Well, it could have been worse. Strangely I feel almost euphoric now the waiting is over. I have stage one Ductal Invasive cancer, 2 hot spots, and will have an MRI to find if there are any linking nasties. Op target date is 23rd Dec. I'm happy that it's being dealt with and that I just have to follow the plan as it unfolds.
As everyone says, waiting is horrendous. Life is on hold, in fact more than that- my future is out of my control, it is dependant on what some lab technician comes up with. I never felt this scared, vulnerable and powerless in my life. I'm not disrespecting the fears of those going through treatment, but I do feel that with knowledge comes a level of power and control, if that makes sense? To be honest, nothing makes sense at the moment!
So... I gather from this that I should get a yes/no on Tuesday, then follow-up tests if necessary? I don't really care what they have to do, I can deal with that. I just need to know if I'm clear or not. Thanks for your replies x
You are absolutely correct. All units / hospitals are different and each person has different tests which probably sounds silly but it really does depend on what they find.....and i guess what they team have in mond as a treatment plan.... I had a large lump in right breast and they could tell from the ulatrasound it was more than 5cm. That meant that all nodes would be removed so they didn't biopsy my nodes.... neither did they do a ct scan..... Straight to Chemo first then mastectomy then rads.
I know all the tests feel like they are taking a long time but as one post said Cancer (even the most agressive types) doesn't grow in a few weeks so it's best that they have as many facts as possible to help you plan treatment.
Thinking of you all girls. Take Care Gilly x
Sorry to butt in here- I'm confused and hope someone can help? I had biopsies done almost 3 weeks ago, consultant said what she saw on the ultrasound was consistent with cancer, I go back on Tuesday and the letter says it may be necessary to do further "specialist x-rays". Will they wait for these to be analysed before they tell me if I have cancer or is it probable that they will be able to tell me on Tuesday? Or do they get to see what they need on these x-rays straight away? I don't know if I can stand waiting much longer for a diagnosis. 3 weeks has already been too long. It's just that I read the comment about needing CT and biopsy, then a meeting before anything is decided.
Hi, my surgeon told me that bc seems fast...and feels like its spreading all over you when you're diagnosed, but in the time between your tests and starting treatment it isnt going anywhere. He said they dont grow that fast and to try not to fret too much. even the fast ones.
He didnt have a sense of humour and was very calm. So I was convinced. Still scared witless and wanting to get on with it now.... but convinced.
They test everything to get the best plan for your mum. Then they review it as a group and agree on the best way to kick its butt. (I may have paraphrased a little there..)
Sending you love and hugs for you both. Xxx its not easy waiting, we're here waiting with you.
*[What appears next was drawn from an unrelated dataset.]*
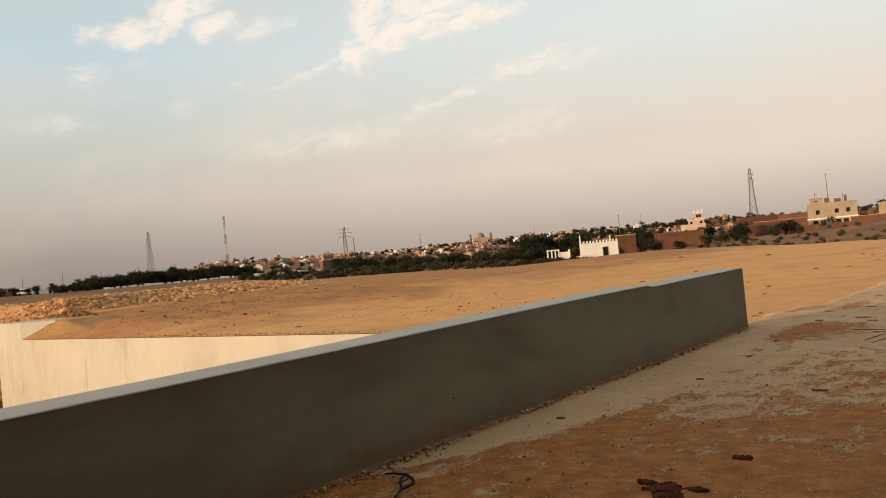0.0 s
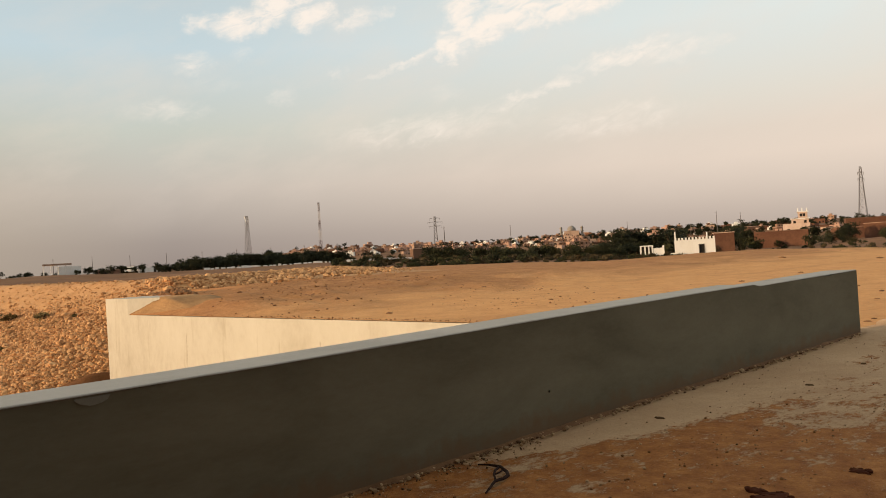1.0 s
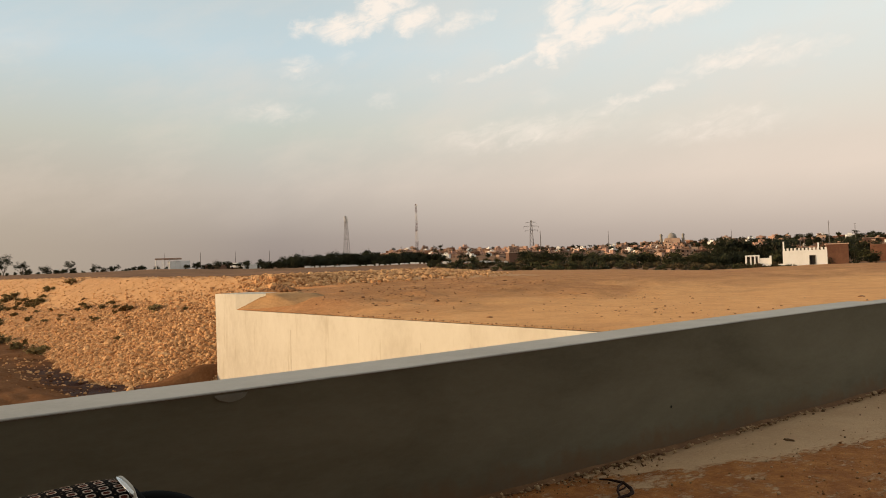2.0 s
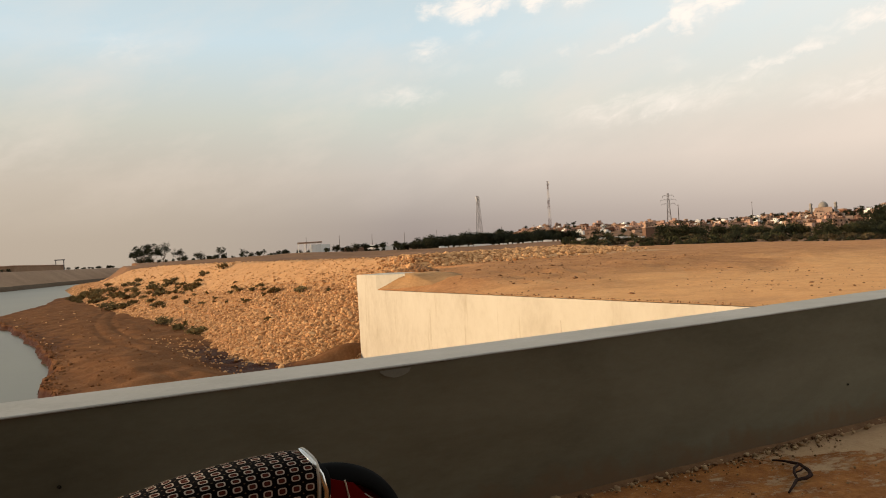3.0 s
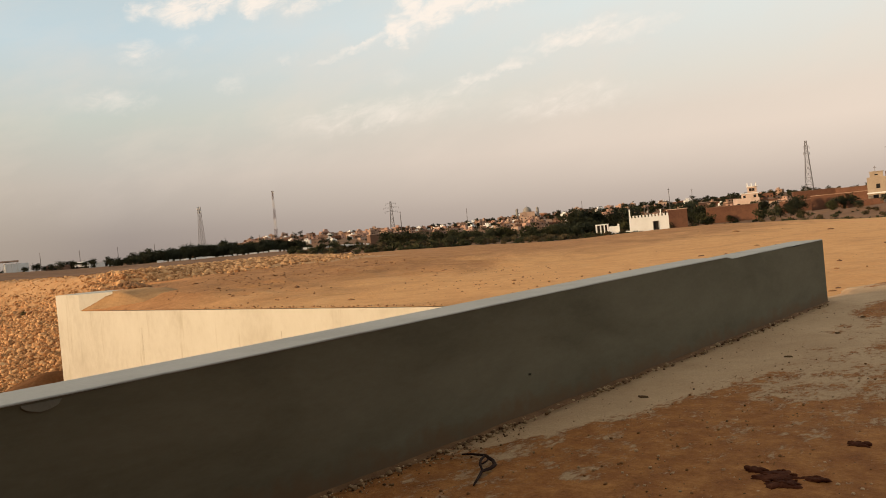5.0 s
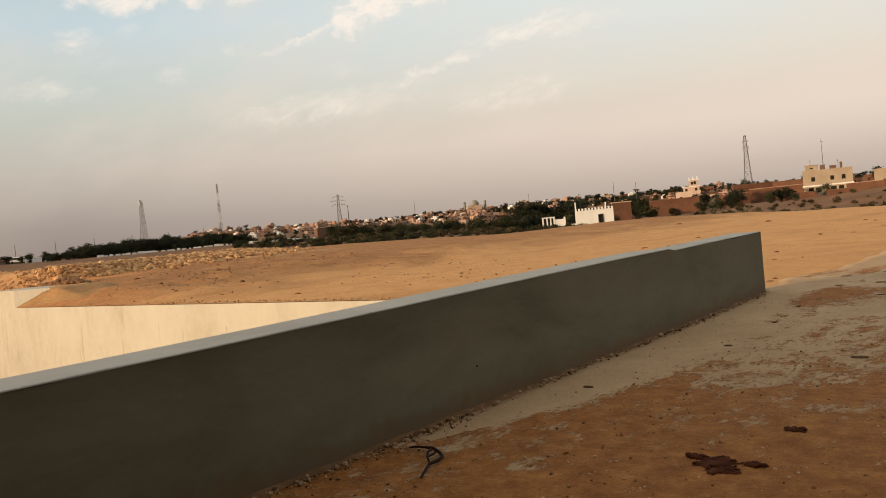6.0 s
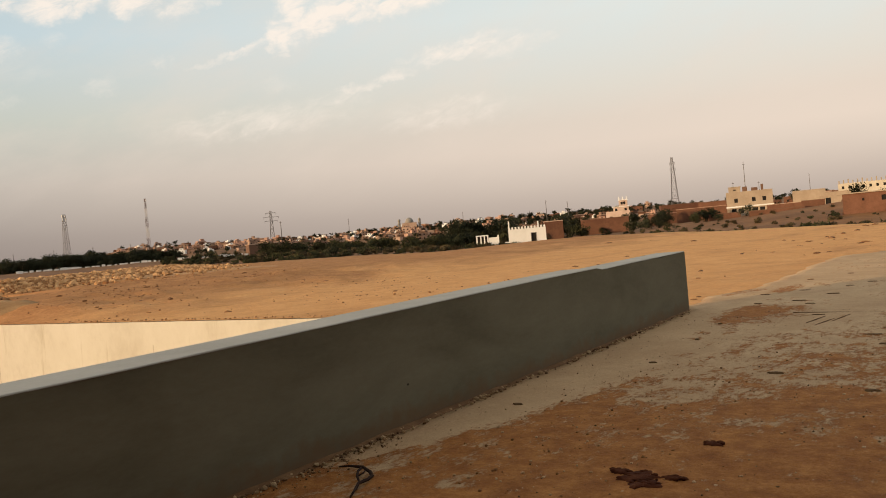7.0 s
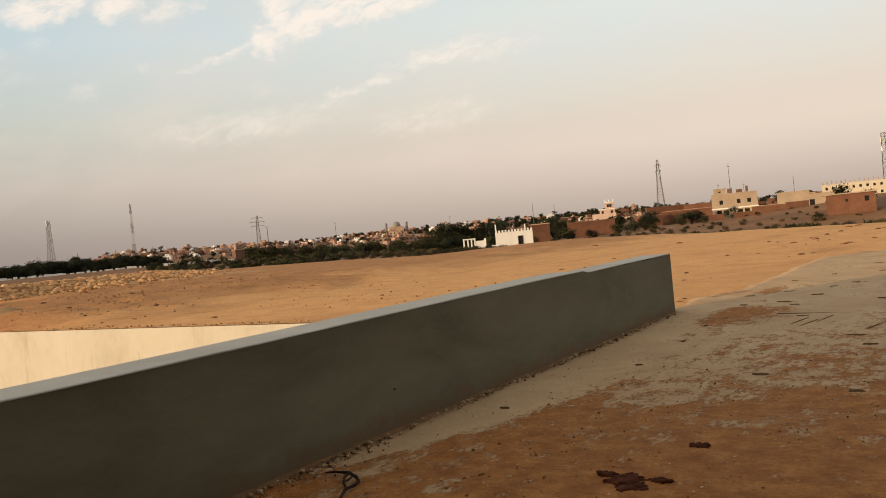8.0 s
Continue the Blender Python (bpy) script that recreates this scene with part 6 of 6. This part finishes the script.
def build_town():
    rng = random.Random(41)
    kinds = [
        make_house("plain brick town house with a flat roof", 9, 8, 4.2, [(-3, 1.2, -1.8, 2.6), (0.2, 0, 1.4, 2.3), (2.6, 1.2, 3.6, 2.6)], BRICK),
        make_house("two-storey dusty plaster house with a roof parapet", 8, 8, 6.6, [(-2.8, 1.1, -1.4, 2.6), (1.2, 0, 2.4, 2.3), (-2.8, 4.2, -1.4, 5.6), (1.0, 4.2, 2.4, 5.6)], PLASTER, upper=(-1.5, 3.2, 3, 2.4)),
        make_house("long low brick house behind the scrub", 14, 7, 3.4, [(-5, 1.1, -4, 2.3), (-1.5, 0, -0.3, 2.1), (3, 1.1, 4, 2.3)], BRICK),
        make_house("pinkish plastered house with an upper room", 9, 8, 5.0, [(-3.2, 1.2, -2, 2.6), (-0.6, 0, 0.6, 2.3), (2, 1.2, 3.2, 2.6)], PINK, upper=(1.5, 4, 4, 2.6)),
        make_house("tan plaster house with small dark windows", 11, 8, 4.6, [(-4, 1.3, -3, 2.5), (-1, 1.3, 0, 2.5), (2, 0, 3.1, 2.2)], PLASTER),
        make_house("white-washed house among the town roofs", 7, 7, 4.4, [(-2, 1.2, -1, 2.5), (1, 0, 2, 2.2)], WHITE, upper=(0, 3, 3, 2.2)),
    ]
    rest = []
    for i in range(440):
        az = rng.uniform(19, 56)
        if az < 30 and rng.random() < 0.45:
            continue
        near_ = 420 if az > 38 else 345
        dist = near_ + (695 - near_) * rng.random() ** 0.8
        k = rng.choice((0, 0, 1, 1, 2, 3, 3, 4, 4, 4, 5 if dist > 430 else 4, 5 if dist > 430 else 3))
        x, y, z = spot(az, dist)
        s = rng.uniform(0.38, 0.72)
        m, size = pose(x, y, z - 0.4, 0, 0, az + rng.uniform(-35, 35)), (s, s, s * rng.uniform(0.7, 1.0))
        if dist > 575:
            rest.append((k, m @ Matrix.Diagonal((*size, 1))))
            continue
        ob = copy_thing(kinds[k], m)
        ob.scale = size
        tagged(ob, group="town houses")
    merge_copies("far_houses", kinds, rest, [BRICK, PLASTER, PINK, WHITE, DARK], "small brick and plaster houses crowded over the far hill", "houses")
    for i in range(24):
        az, dist = rng.uniform(1, 22), rng.uniform(380, 600)
        x, y, z = spot(az, dist)
        ob = copy_thing(kinds[rng.choice((0, 2, 4))], pose(x, y, z - 0.4, 0, 0, az + rng.uniform(-30, 30)))
        ob.scale = (0.9, 0.9, 0.7)
        tagged(ob, group="town houses")
    for k in kinds:
        drop(k)


build_town()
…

I'm really sorry to hear about your mum's diagnosis. I know she will be very grateful for your strength to help her through this - I was diagnosed in August and my kids have (just about!) kept me sane.
Please don't worry too much about the CT scan - it doesn't necessarily mean that anything else is wrong and I think they are quite usual when you have been diagnosed. I had a CT and a bone scan the week I was diagnosed as my lymph nodes were affected so they wanted to check it hadn't spread further, and they were both clear and fine.
The waiting really is the worst, so at least it isn't too long until she sees the consultant. I hope everything goes well.